8. Quiet Streets, Quick Response Times
DeForest’s police and fire departments report response averages just south of four minutes. That is partly geography, partly staffing. The modern station opened in 2020 with room to grow. Residents chip in through the “Citizens Academy” program, which teaches how calls get triaged. Knowledge breeds calm.
Street lighting upgrades rolled out on residential loops in 2022. LED fixtures mean you can spot that raccoon rifling through the compost bin.
9. You Can Still Hear Crickets at Night
Noise pollution stays low because semis stick to the interstate ring road and the village banned train horns inside limits. After 10 p.m. you mostly hear wind in the cottonwoods behind the library. For many newcomers that silence is the selling point.

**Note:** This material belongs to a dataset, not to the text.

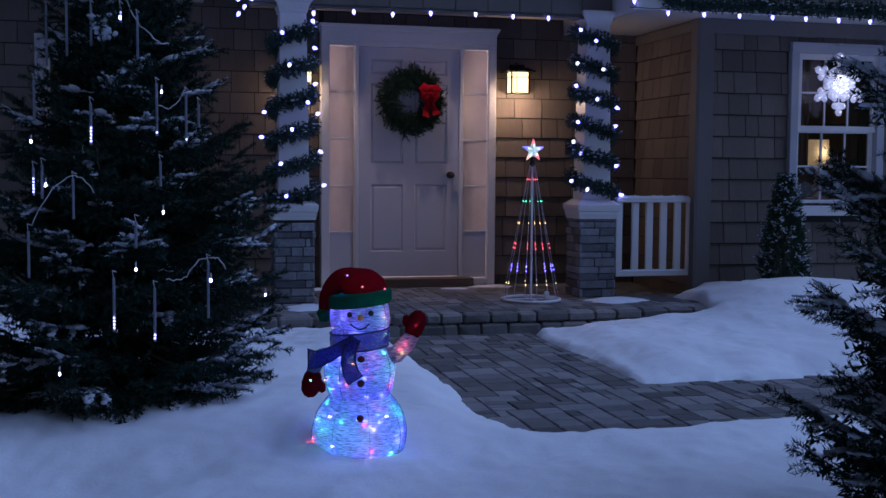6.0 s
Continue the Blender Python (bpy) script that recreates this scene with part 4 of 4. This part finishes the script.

Quick sound map, made from one resident’s iPhone app:
- 6 a.m. riverside trail, 38 decibels
- Noon at Main Street crosswalk, 52 decibels
- Midnight on Oak Spring Drive cul-de-sac, 31 decibels
Score one for sleep quality.
10. Room to Grow Without Losing Soul
Village planners project population to reach 14,000 by 2030, roughly a 25 percent bump. They wrote that forecast into zoning codes that reserve 40 percent of buildable land for green space. Translation: new housing starts will happen, but you will not wake up staring at a wall of vinyl siding.
Watch for these projects:
- The Strand at Conservancy Place, a mixed-use riverfront district currently staking out patio cafes
- North Towne Corporate Park, set to attract biotech satellites spilling over from Madison’s booming sector
- A trail extension linking Windsor, DeForest, and Sun Prairie so cyclists can ride a 30-mile loop without touching a highway shoulder
Growth with guardrails. Hard trick to pull off, yet the village keeps threading the needle.
So, Is DeForest Your Next Move?
Maybe you crave a backyard big enough for raised beds yet refuse to abandon craft coffee. Maybe you want small-town connection but need a quick hop to an international airport. DeForest checks those contradictory boxes.
Run your own test:
- Drive Main Street at 7 p.m. and count how many people you spot walking dogs.
- Grab a bar stool at Yahara River Brewing and ask locals what brought them here.
- Take the kids or your inner child to Norski Trails after the first real snow.
If the vibe feels right, call a local real-estate pro, line up a tour, and sniff around the open houses. DeForest will not stay an under-the-radar secret forever.
You have the top 10 reasons to move to DeForest. The next one is on you.